■ Task requirements ■
Pull every line of the entries that has the word "part".

■ Dataset records ■

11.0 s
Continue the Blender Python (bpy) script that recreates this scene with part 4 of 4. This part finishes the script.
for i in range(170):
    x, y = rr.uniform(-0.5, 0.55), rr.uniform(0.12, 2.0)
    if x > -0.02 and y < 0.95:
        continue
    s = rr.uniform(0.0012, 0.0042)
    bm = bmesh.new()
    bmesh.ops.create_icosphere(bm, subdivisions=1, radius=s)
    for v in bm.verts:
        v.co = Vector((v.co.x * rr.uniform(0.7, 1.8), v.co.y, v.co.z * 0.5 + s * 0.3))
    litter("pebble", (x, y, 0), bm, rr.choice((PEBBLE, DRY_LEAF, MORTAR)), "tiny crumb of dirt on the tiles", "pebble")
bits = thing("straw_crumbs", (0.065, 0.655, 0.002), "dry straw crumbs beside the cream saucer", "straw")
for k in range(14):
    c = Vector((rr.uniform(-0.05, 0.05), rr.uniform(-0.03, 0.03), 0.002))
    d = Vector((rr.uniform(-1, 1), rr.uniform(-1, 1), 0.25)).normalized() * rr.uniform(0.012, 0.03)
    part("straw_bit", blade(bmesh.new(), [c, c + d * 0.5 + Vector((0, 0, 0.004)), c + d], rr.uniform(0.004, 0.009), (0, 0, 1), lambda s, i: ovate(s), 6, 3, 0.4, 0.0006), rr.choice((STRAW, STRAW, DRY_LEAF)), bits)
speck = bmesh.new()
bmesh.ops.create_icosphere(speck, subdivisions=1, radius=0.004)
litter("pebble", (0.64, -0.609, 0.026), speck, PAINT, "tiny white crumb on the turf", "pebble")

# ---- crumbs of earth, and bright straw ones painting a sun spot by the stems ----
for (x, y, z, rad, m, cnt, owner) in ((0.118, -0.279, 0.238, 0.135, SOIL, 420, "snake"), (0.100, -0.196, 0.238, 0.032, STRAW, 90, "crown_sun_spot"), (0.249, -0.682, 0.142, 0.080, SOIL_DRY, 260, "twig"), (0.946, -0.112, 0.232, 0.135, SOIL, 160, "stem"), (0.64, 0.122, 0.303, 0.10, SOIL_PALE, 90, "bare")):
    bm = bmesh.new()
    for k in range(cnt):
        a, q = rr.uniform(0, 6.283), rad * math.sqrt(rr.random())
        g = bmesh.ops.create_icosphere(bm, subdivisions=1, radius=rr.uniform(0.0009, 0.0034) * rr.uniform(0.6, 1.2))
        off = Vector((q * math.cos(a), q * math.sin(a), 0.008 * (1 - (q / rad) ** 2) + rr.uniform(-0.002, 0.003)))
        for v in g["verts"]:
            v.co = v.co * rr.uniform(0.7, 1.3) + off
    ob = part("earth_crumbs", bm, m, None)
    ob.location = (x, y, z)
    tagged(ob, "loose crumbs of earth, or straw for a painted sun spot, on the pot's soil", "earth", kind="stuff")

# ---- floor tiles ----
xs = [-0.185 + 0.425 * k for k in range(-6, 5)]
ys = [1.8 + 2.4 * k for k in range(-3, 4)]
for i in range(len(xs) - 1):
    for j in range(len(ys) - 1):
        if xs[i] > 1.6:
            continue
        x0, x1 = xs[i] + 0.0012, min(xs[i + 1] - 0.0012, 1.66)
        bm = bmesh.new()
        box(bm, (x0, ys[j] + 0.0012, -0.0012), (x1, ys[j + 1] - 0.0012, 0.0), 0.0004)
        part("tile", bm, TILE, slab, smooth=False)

--

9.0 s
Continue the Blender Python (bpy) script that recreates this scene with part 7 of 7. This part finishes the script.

■ Solution for this task ■
Continue the Blender Python (bpy) script that recreates this scene with part 4 of 4. This part finishes the script.
    part("straw_bit", blade(bmesh.new(), [c, c + d * 0.5 + Vector((0, 0, 0.004)), c + d], rr.uniform(0.004, 0.009), (0, 0, 1), lambda s, i: ovate(s), 6, 3, 0.4, 0.0006), rr.choice((STRAW, STRAW, DRY_LEAF)), bits)
    ob = part("earth_crumbs", bm, m, None)
        part("tile", bm, TILE, slab, smooth=False)
Continue the Blender Python (bpy) script that recreates this scene with part 7 of 7. This part finishes the script.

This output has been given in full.